The bridge is a disaster which will have to be replaced and indicates a neck reset at the very least. It could also indicate some warping of the top in front of the bridge. I Don't see any obvious distortions in the reflections on the top so it could very well be a reset only. I noticed that this neck joint shows some light wood where the neck intersects the shoulders so I think it's safe to assume it's been removed before. That could be both good and bad since it means that I already need to touch up the joint's finish anyway so why not reset but it also may indicate substandard work on the joint in the recent past, given the obvious, cut into the bridge, string height pictured. It's possible that the dove tail is hosed and will need extensive work before the joint works properly again.  BTW; There doesn't appear to be an actual saddle, just the slot where a fret was set before the bridge was notched for the strings.

The prospects of replacing the bridge always introduces the possibility of damaging the top in the process. In this case I would worry about removing the bridge because I'm fairly sure that this is a ply top and I think that delamination  is a real possibility. If this should end up being the case, I would be in trouble repairing the finish without possibly messing up the stencils, These things worry me.

Thinking of the finish, I noticed an area on the lower bout, where the finish looks to be soft where an arm would lay across it. It's been pushed around which, in my experience, usually indicate that it's softened and probably should be repaired or at least sealed. Usually, I would remove the displaced finish and either refinish the "spot" or just refinish the whole top but this returns me to the issue of preserving the stencils. Honestly, I'm not sure how I would deal with this.

The head lamination is coming off but it appears to be in good condition otherwise so I  wouldn't be too worried about gluing it down. What I would be concerned about is the possibility of refretting the guitar with the fingerboard treatment. I haven't done this on a plastic fingerboard and I'm a bit unsure about working on the soft material.
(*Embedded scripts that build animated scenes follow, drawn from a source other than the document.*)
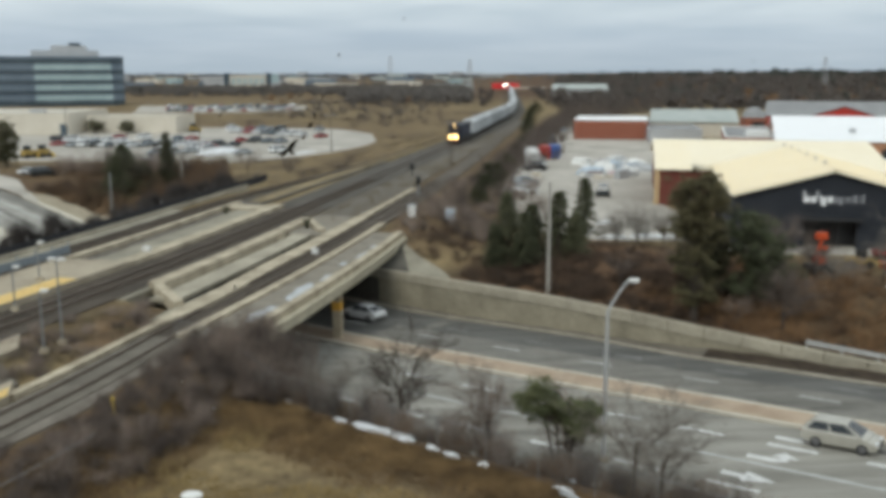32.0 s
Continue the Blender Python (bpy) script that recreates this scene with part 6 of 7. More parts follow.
    for i in range(46):
        f = r.random()
        x, y = 26 + 6 * f + (9 + 2 * f) * r.random(), 158 + 36 * f
        if i % 9 == 0:
            x, y = 17 + 5 * f + r.uniform(-0.8, 1.2), 160 + 40 * f
        m_, c = r.choice(cols)
        w, dd, hh = r.uniform(1.0, 3.0), r.uniform(1.0, 2.2), r.uniform(0.5, 1.5)
        b = thing("storage_bin", pose(x, y, LAND + 0.04, 0, 0, r.uniform(0, 90)), f"{c} storage bin standing in a paved yard", "bin", "yard bins")
        part("bin", box(B(), 0, 0, 0, w, dd, hh, bevel=0.06), m_, b)
        part("lid", box(B(), 0, 0, hh, w + 0.06, dd + 0.06, 0.08), M_GREYMETAL if i % 2 else M_WHITE, b)
    for x, y, ln, wd, hh, m_, c in ((28.5, 166, 5.5, 3.2, 1.7, M_PALEBLUE, "pale blue"), (31.5, 172, 6.0, 3.6, 2.0, M_WHITE, "white"), (34.5, 178, 5.0, 3.4, 1.6, M_PALEBLUE, "pale blue"), (32.6, 163, 4.0, 2.6, 1.2, M_PINK, "faded pink"), (38.0, 172, 7.0, 4.0, 1.8, M_GREYMETAL, "grey"), (29.8, 186, 4.5, 3.0, 1.5, M_WHITE, "white"), (40, 184, 5.5, 3.0, 1.3, M_WHITE, "white")):
        bm = B()
        bmesh.ops.create_icosphere(bm, subdivisions=4, radius=0.5)
        for v in bm.verts:
            k = 0.85 + 0.4 * noise.noise(v.co * 3.1 + Vector((x, y, 0))) + 0.15 * noise.noise(v.co * 8 + Vector((y, x, 0)))
            v.co = Vector((v.co.x * ln * k, v.co.y * wd * k, max(0.0, v.co.z) * 2 * hh * k))
        ob = part("tarpaulin_heap", bm, m_)
        ob.matrix_basis = pose(x, y, LAND + 0.03, 0, 0, r.uniform(-30, 30))
        tagged(ob, f"lumpy heap of goods under a {c} tarpaulin", "heap", "yard heaps")
    for i, (x, y, m_, c) in enumerate(((24.2, 199, M_RED, "red"), (26.4, 200.5, M_BLUE, "blue"), (20.6, 192, M_WHITE, "white"), (20.0, 184, M_WHITE, "white"))):
        b = thing("shipping_container", pose(x, y, LAND + 0.04, 0, 0, 80), f"{c} steel shipping container in a yard", "container", "containers")
        part("shell", box(B(), 0, 0, 0.12, 5.0, 2.4, 2.5, bevel=0.04), m_, b)
        for k in range(10):
            part("rib", box(B(), -2.3 + k * 0.51, -1.22, 0.2, 0.12, 0.06, 2.3), m_, b)
        part("skid", box(B(), 0, 0, 0, 4.8, 1.8, 0.12), M_BLACK, b)
    # snow ridges pushed to the edge of the lots
    for (x, y, ln, wd, a) in ((24.5, 102.2, 6, 1.0, -5), (20, 101.6, 4, 0.8, 4), (28, 93.6, 3, 0.8, 0), (21, 112, 3, 0.8, 30), (-46.0, 210.2, 15, 2.8, 44), (-28, 214, 10, 1.4, 55), (-58, 199, 8, 1.2, -20), (50, 86, 5, 0.8, 10), (55, 87.5, 4, 0.8, 0), (6.3, 39.6, 2.0, 0.24, -54), (44.5, 85.5, 4, 0.7, 5), (39.5, 77.5, 2.5, 0.5, 10)):
        bm = B()
        bmesh.ops.create_uvsphere(bm, u_segments=20, v_segments=8, radius=0.5)
        for v in bm.verts:
            k = 0.75 + 0.5 * noise.noise(Vector((v.co.x * 4 + x, v.co.y * 3, y)))
            v.co = Vector((v.co.x * ln * k, v.co.y * wd * k, v.co.z * (0.7 if wd < 2 else 2.6)))
        ob = part("snow_ridge", bm, M_SLUSH if y < 60 else M_SNOW, smooth=True)
        ob.matrix_basis = pose(x, y, z_at(x, y) + 0.05, 0, 0, a)
        tagged(ob, "ridge of ploughed dirty snow at the edge of a lot", "snow", "snow ridges")
    # yellow school-bus-like vans and sign near the left road
    y_ = thing("road_sign", pose(-48.2, 103.1, LAND - 0.75, 0, 0, 25), "yellow diamond road sign on a post", "road sign")
    part("post", cyl(B(), (0, 0, -0.6), (0, 0, 1.4), 0.05, None, 8), M_STEEL, y_)
    part("plate", box(B(), 0, 0, -0.5, 1.0, 0.05, 1.0, Matrix.Translation((0, -0.08, 1.45)) @ Matrix.Rotation(radians(45), 4, "Y")), M_SIGNYEL, y_)
    for x, yy in ((-85.0, 201.5), (-82.6, 203.5), (-80.5, 286), (-71.5, 289)):
        t = thing("yellow_loader", pose(x, yy, LAND + 0.04, 0, 0, 60) @ Matrix.Scale(0.8, 4), "yellow snow-clearing loader parked in a lot", "loader")
        part("body", box(B(), 0, 0, 0.7, 3.4, 1.9, 1.5, bevel=0.15), M_DULLYEL, t)
        part("cab", box(B(), -0.3, 0, 2.2, 1.5, 1.6, 1.2, bevel=0.1), M_GLASS_D, t)
        part("bucket", box(B(), 2.3, 0, 0.1, 1.0, 2.6, 1.0, bevel=0.1), M_YELLOW, t)
        for sx in (-1.1, 1.1):
            for sy in (-0.95, 0.95):
                part("wheel", cyl(B(), (sx, sy - 0.2, 0.6), (sx, sy + 0.2, 0.6), 0.6, None, 16), M_RUBBER, t)


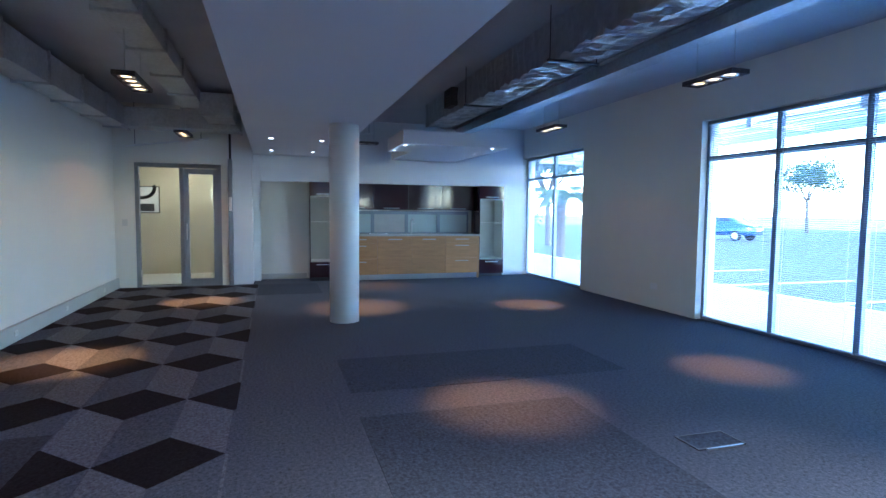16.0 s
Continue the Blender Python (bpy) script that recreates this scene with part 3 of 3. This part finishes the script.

Should I heat the frets before removing the or not?  For me, this has the potential to become a fairly extensive replacement/repair issue and that doesn't even take into account what I might have to do to level the neck if it need that too. 
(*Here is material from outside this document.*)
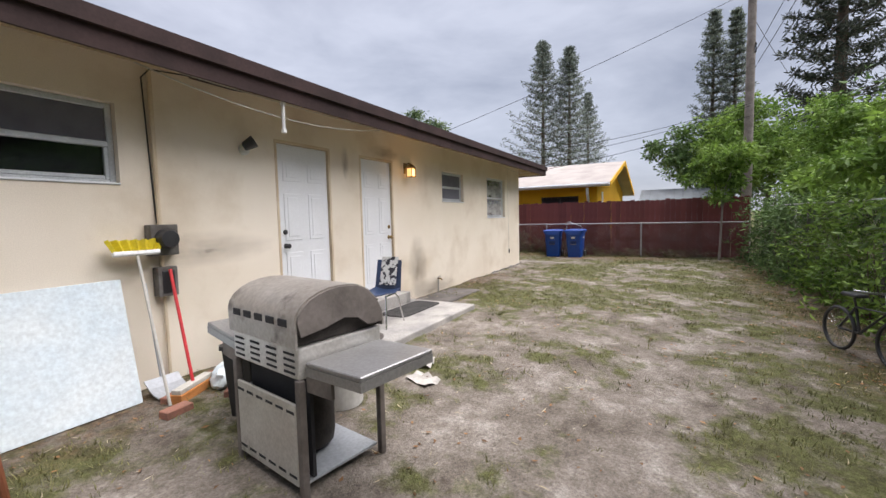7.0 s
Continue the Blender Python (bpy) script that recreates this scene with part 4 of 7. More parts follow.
def litter():
    """Dry leaves, straw and paper scraps strewn over the ground."""
    rng = np.random.default_rng(21)
    for name, label, mat, n, size, narrow in (("leaf_litter", "small dry brown leaves strewn on the ground", DRY_LEAF, 8500, 0.05, 0.5),
                                      ("straw", "pale dry straw and clippings on the ground", STRAW, 5200, 0.085, 0.10)):
        P = []
        while len(P) < n:
            x, y = rng.uniform(-18.0, 5.0), rng.uniform(-13.0, 6.6)
            if (-14.5 < x < 0 and y < 0) or (-9 < x < -5.9 and y < 1.2):
                continue
            keep = 0.22
            if y > 4.9 + 0.03 * x or x < -17.0 or (x < -16.2 and y < 0):
                keep = 1.0
            if leafy(x, y) < 0.2:
                keep = 0.13
            if rng.random() < keep:
                P.append((x, y, gz(x, y) + 0.012))
        me = leaf_mesh(name, np.array(P), size, mat, rng, 0.0, narrow, 1, 0.3)
        co = np.empty(len(me.vertices) * 3)
        me.vertices.foreach_get("co", co)
        co = co.reshape(-1, 4, 3)
        ground = np.array(P)[:, None, 2]
        co[:, :, 2] = ground + np.clip((co[:, :, 2] - ground) * 0.22, -0.004, 0.02)
        me.vertices.foreach_set("co", co.ravel())
        me.update()
        tagged(new(name, me), label, "litter", kind="stuff")


STRAW = leaf_material("pale_straw", (0.32, 0.26, 0.15), (0.60, 0.53, 0.38))
litter()


# ---- back door area ----
BRASS = material("tarnished_brass", (0.35, 0.24, 0.10), 0.35, 0.9, second=(0.2, 0.14, 0.07), scale=8, fine=40, bump=0.05)
NAVY = material("navy_plastic", (0.035, 0.06, 0.13), 0.4, second=(0.025, 0.045, 0.10), scale=5, fine=60, bump=0.05)
BLUE = material("bright_blue_plastic", (0.026, 0.11, 0.33), 0.42, second=(0.02, 0.085, 0.27), scale=5, fine=60, bump=0.05)
# Bin blue darkened for the shade inside a hand recess.
BIN_SHADE = material("shaded_recess_blue", (0.004, 0.030, 0.15), 0.5, second=(0.003, 0.02, 0.11), scale=4, fine=80, bump=0.05)
BIN_BLUE = material("deep_blue_plastic", (0.006, 0.066, 0.34), 0.42, second=(0.005, 0.05, 0.27), scale=4, fine=80, bump=0.1,
                    stain=(0.03, 0.07, 0.2), stain_scale=2.5, stain_edge=(0.6, 0.8))
CHROME = material("chromed_steel", (0.62, 0.62, 0.62), 0.25, 0.95, second=(0.5, 0.5, 0.5), scale=8, fine=40, bump=0)
STEEL = material("stained_stainless_steel", (0.62, 0.61, 0.59), 0.38, 0.55, second=(0.50, 0.48, 0.45), scale=3, fine=60, bump=0.05,
                 stain=(0.13, 0.10, 0.075), stain_scale=4.5, stain_edge=(0.6, 0.78))
HOOD = material("tarnished_grill_hood", (0.44, 0.41, 0.38), 0.42, 0.5, second=(0.30, 0.27, 0.24), scale=2.5, fine=40, bump=0.06,
                stain=(0.07, 0.055, 0.045), stain_scale=3.5, stain_edge=(0.55, 0.7))
MAT_WORN = material("faded_dusty_mat", (0.105, 0.092, 0.082), 0.95, second=(0.06, 0.053, 0.048), scale=5, fine=120, bump=0.5)
MAT_BLACK = material("black_rubber_mat", (0.03, 0.03, 0.03), 0.95, second=(0.055, 0.052, 0.05), scale=5, fine=120, bump=0.5)
RED_WOOD_STOOL = material("reddish_brown_wood", (0.21, 0.075, 0.035), 0.45, second=(0.13, 0.045, 0.022), scale=9, fine=60, bump=0.08)
DARK_WOOD = material("dark_cherry_wood", (0.06, 0.02, 0.016), 0.4, second=(0.035, 0.012, 0.01), scale=9, fine=60, bump=0.08)
CUSHION = material("black_vinyl_cushion", (0.025, 0.024, 0.026), 0.5, second=(0.04, 0.038, 0.04), scale=4, fine=90, bump=0.3)
CARDBOARD = material("brown_cardboard", (0.38, 0.23, 0.13), 0.9, second=(0.30, 0.18, 0.10), scale=3, fine=60, bump=0.1)
TAN = material("tan_fabric", (0.40, 0.30, 0.20), 0.9, second=(0.32, 0.23, 0.15), scale=4, fine=90, bump=0.3)
PALE_BOARD = material("pale_blue_board", (0.60, 0.70, 0.76), 0.6, second=(0.68, 0.74, 0.76), scale=2, fine=40, bump=0.05)
GREEN = material("green_painted_metal", (0.012, 0.085, 0.055), 0.45, second=(0.009, 0.06, 0.04), scale=4, fine=50, bump=0.08)
LIME = material("bright_green_plastic", (0.02, 0.35, 0.12), 0.45, second=(0.02, 0.28, 0.09), scale=5, fine=40, bump=0.05)
LID_GREEN = material("dull_green_lid", (0.07, 0.18, 0.08), 0.5, second=(0.05, 0.14, 0.06), scale=5, fine=40, bump=0.05)
YELLOW = material("yellow_plastic", (0.75, 0.62, 0.03), 0.5, second=(0.6, 0.48, 0.03), scale=5, fine=40, bump=0.05)
ORANGE = material("orange_bristles", (0.62, 0.25, 0.07), 0.8, second=(0.45, 0.18, 0.05), scale=8, fine=150, bump=0.5)
RED = material("red_plastic", (0.60, 0.025, 0.03), 0.45, second=(0.5, 0.02, 0.025), scale=5, fine=40, bump=0.03)
BRICK = material("worn_red_brick", (0.30, 0.13, 0.09), 0.95, second=(0.22, 0.11, 0.08), scale=8, fine=70, bump=0.5, random_value=0.25)
KETTLE = material("black_enamel", (0.010, 0.010, 0.011), 0.14, second=(0.016, 0.015, 0.015), scale=5, fine=30, bump=0.03, stain=(0.07, 0.055, 0.045), stain_scale=3, stain_edge=(0.62, 0.8))
RED_ENAMEL = material("dull_red_enamel", (0.26, 0.03, 0.028), 0.4, second=(0.18, 0.022, 0.02), scale=5, fine=40, bump=0.05)
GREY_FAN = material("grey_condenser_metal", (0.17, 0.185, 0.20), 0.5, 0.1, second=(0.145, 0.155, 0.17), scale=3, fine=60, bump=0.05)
PALE_GREY = material("pale_grey_metal", (0.56, 0.58, 0.60), 0.5, 0.1, second=(0.48, 0.5, 0.52), scale=4, fine=60, bump=0.05)
MOSS = material("bright_moss", (0.12, 0.17, 0.02), 0.95, second=(0.035, 0.045, 0.012), scale=9, fine=80, bump=0.9)
OLD_PAPER = material("grubby_paper", (0.52, 0.49, 0.45), 0.9, second=(0.38, 0.36, 0.33), scale=6, fine=40, bump=0.1)
PAPER = material("white_label_paper", (0.75, 0.75, 0.73), 0.8, second=(0.66, 0.66, 0.64), scale=8, fine=60, bump=0)
ALU_LADDER = material("weathered_aluminium", (0.50, 0.485, 0.455), 0.5, 0.3, second=(0.36, 0.34, 0.31), scale=6, fine=50, bump=0.1)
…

All in all, I personally don't think I would want to purchase one of these unless it was very cheap. I think it would be fun to try repairing it but, even though I'm a hobbyist, I try to consider the possible end value of the instrument when it is completed. I don't think my skills are up to the potential problems with a lot end guitar like this and I don't believe the value is enough to justify paying someone with more expertise to do it for me.  They are cool but not something I'm ready to try at this price right now. 

That's my two cents.

  

I just noticed that the bridge does have a fret saddle but it doesn't appear to be high enough to actually support the strings. 

I also realized that the top probably is solid which would make the delinamation I fear a non issue. 

I suppose I should look over the picture better before I "speak".

I always loved the look of that Regal binding style. This would certainly be a fun barn find.